Accomplishments that we're proud of
Emma speaks at music industry events worldwide about her unique approach to making a living as an artist. She prides herself on leveraging new tech and platforms in a speculative fashion, diversifying her income stream in order to survive as an independent artist.
Emma has spoken about her skill to many people in the industry, including Music Tectonics, who interviewed her for their podcast at MIDEM earlier this year. https://www.musictectonics.com/single-post/artist-emmamcgann-midem
What we learned
Voice interaction is an interesting domain coming from the browser-based experiences we have developed in the past, requiring a surprisingly different mindset. As with many things, we found it was easy to produce a naive voice interaction, but very difficult to create a “minimal-friction” experience that fans would frequent. Although we are now familiar with the technical aspects of developing and hosting an Alexa skill, the design experience we gained working with a voice-first platform is orders of magnitude more valuable to us, and we hope it will serve us well as Alexa continues to evolve as a platform.

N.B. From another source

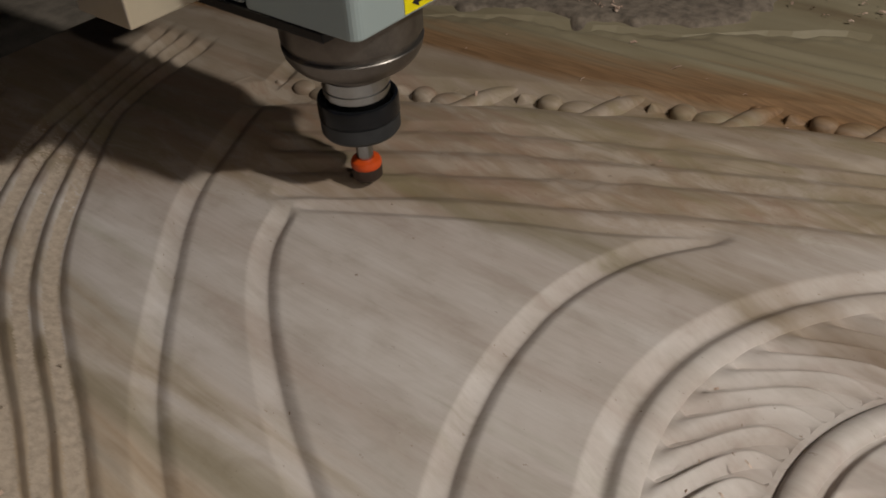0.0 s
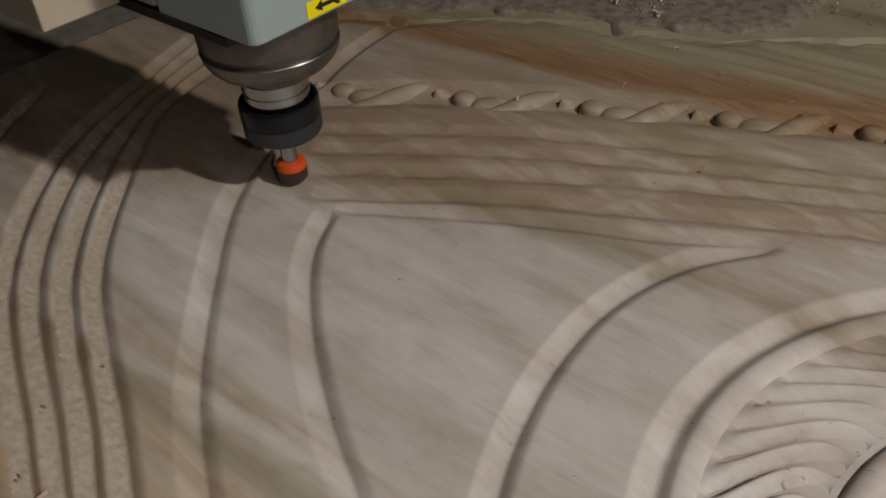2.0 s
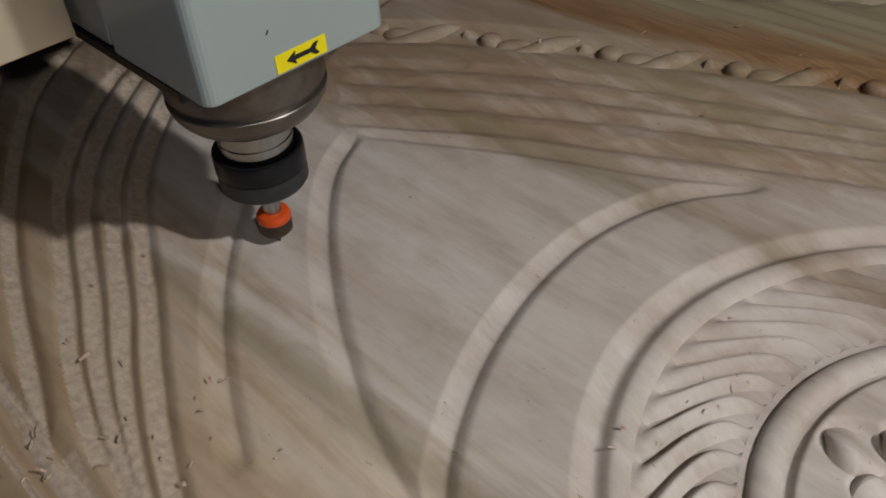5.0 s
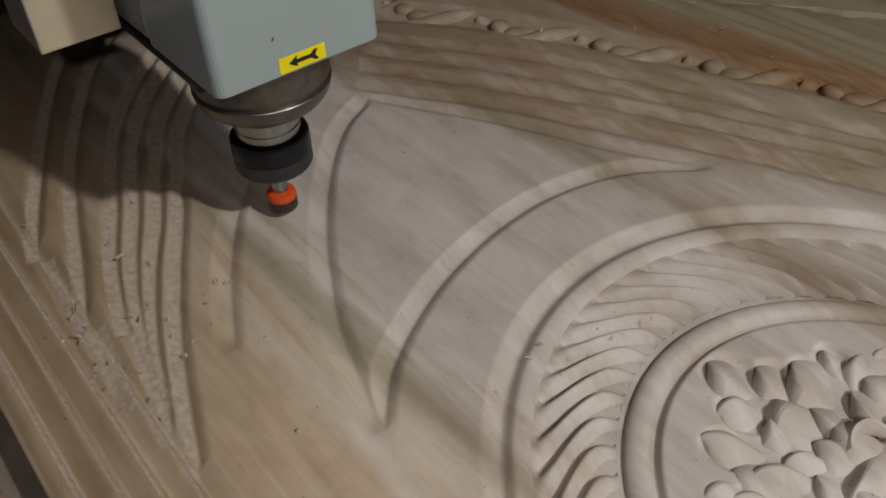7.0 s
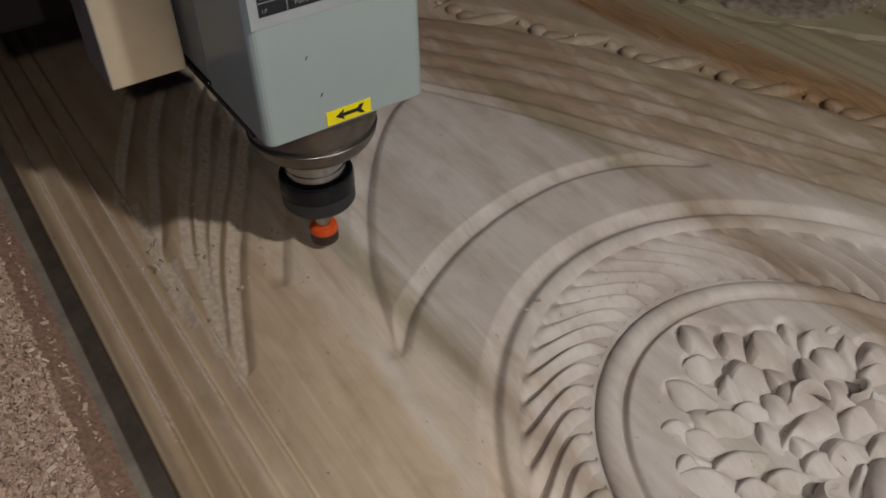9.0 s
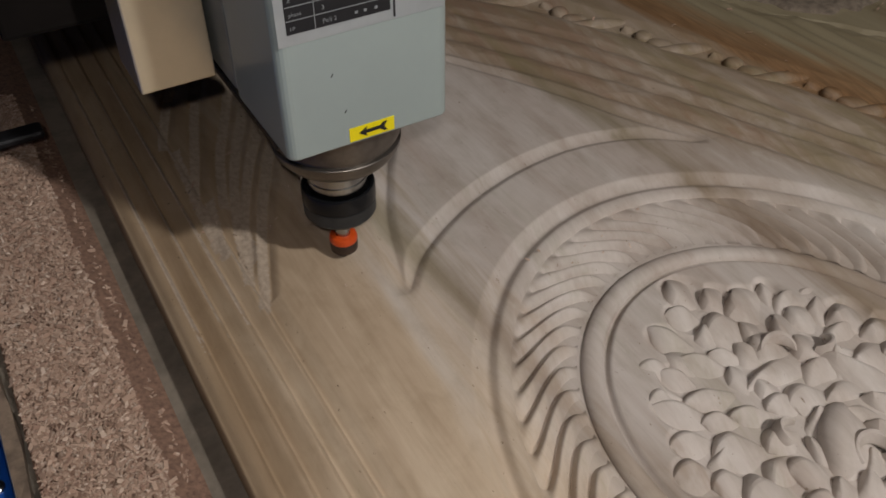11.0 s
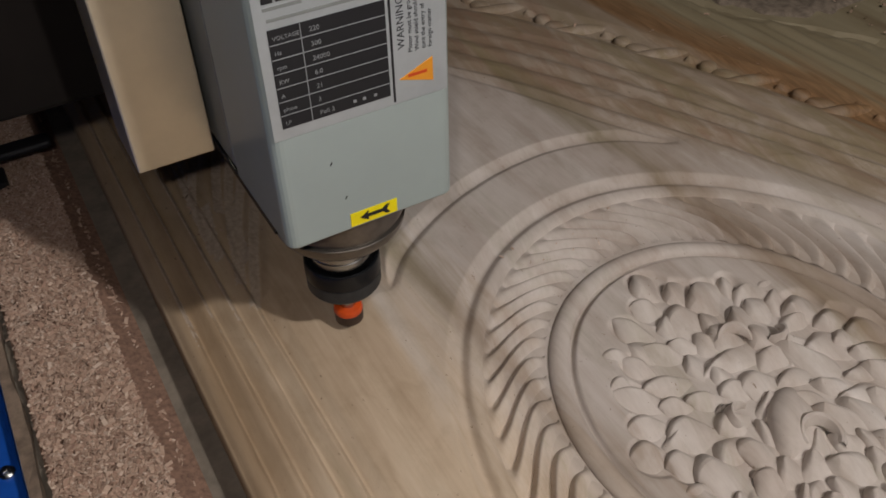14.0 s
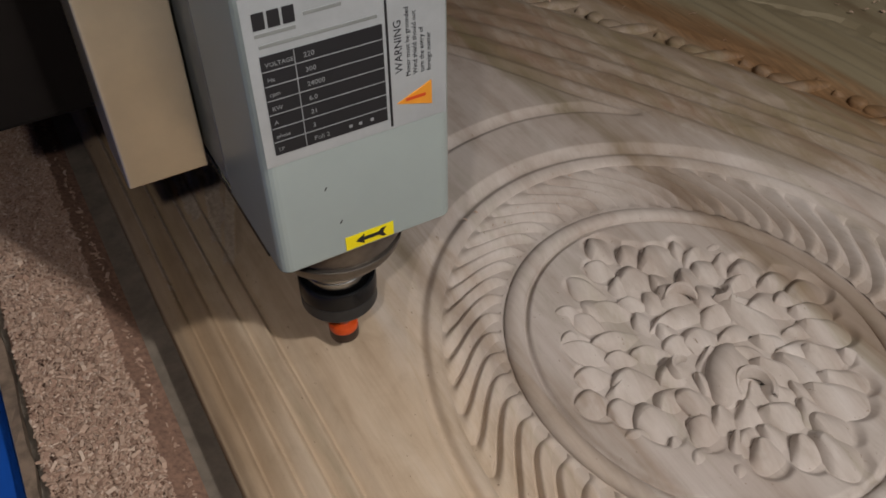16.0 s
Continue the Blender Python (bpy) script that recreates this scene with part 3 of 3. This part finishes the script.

What's next for Emma McGann Backstage
We intend to continue offering unique experiences for fans and listeners through this dedicated Alexa skill. We are drawing up a new “Write a Song with…” feature, which will have users select from multiple options for melody and lyrics in order to “write” a song with Emma and Alexa. This will yield a combinatorial number of possible outcomes for the user, who will then be able to listen to their version of the song on all major music streaming platforms. We also plan to expand the in-app purchase section of the skill with more exclusive offerings, as we find this works well with Emma’s fans on other platforms (e.g. Patreon).